## Task goal
Reproduce the records. Keep every word exact and include no images.

[Scripts that build animated scenes]
────────────────────────────────────────

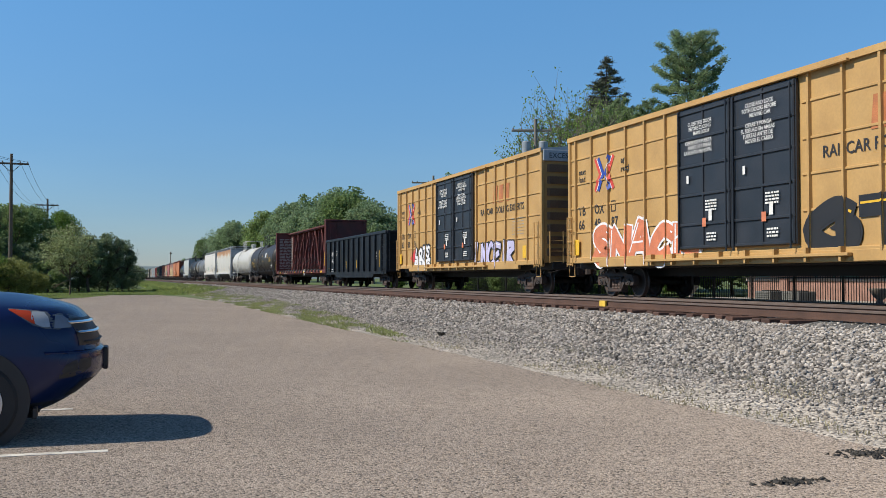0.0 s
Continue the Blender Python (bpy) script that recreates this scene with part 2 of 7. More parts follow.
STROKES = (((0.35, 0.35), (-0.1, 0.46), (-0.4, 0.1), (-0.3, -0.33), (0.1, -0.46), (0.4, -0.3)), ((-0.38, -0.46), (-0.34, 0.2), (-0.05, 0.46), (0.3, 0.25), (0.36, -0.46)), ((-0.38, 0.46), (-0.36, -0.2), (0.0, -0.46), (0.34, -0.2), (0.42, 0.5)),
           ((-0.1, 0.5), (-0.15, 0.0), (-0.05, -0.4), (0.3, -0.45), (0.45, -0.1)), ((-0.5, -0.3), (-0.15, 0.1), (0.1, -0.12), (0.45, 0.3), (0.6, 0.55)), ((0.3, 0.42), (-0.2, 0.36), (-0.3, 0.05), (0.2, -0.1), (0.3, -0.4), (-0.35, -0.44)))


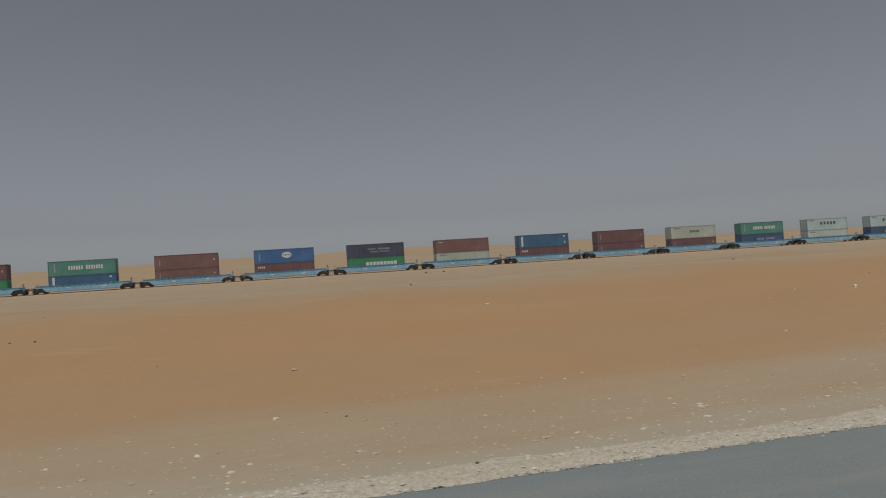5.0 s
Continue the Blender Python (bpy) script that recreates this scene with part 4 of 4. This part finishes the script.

────────────────────────────────────────

## The reply
0.0 s
Continue the Blender Python (bpy) script that recreates this scene with part 2 of 7. More parts follow.
STROKES = (((0.35, 0.35), (-0.1, 0.46), (-0.4, 0.1), (-0.3, -0.33), (0.1, -0.46), (0.4, -0.3)), ((-0.38, -0.46), (-0.34, 0.2), (-0.05, 0.46), (0.3, 0.25), (0.36, -0.46)), ((-0.38, 0.46), (-0.36, -0.2), (0.0, -0.46), (0.34, -0.2), (0.42, 0.5)),
           ((-0.1, 0.5), (-0.15, 0.0), (-0.05, -0.4), (0.3, -0.45), (0.45, -0.1)), ((-0.5, -0.3), (-0.15, 0.1), (0.1, -0.12), (0.45, 0.3), (0.6, 0.55)), ((0.3, 0.42), (-0.2, 0.36), (-0.3, 0.05), (0.2, -0.1), (0.3, -0.4), (-0.35, -0.44)))


5.0 s
Continue the Blender Python (bpy) script that recreates this scene with part 4 of 4. This part finishes the script.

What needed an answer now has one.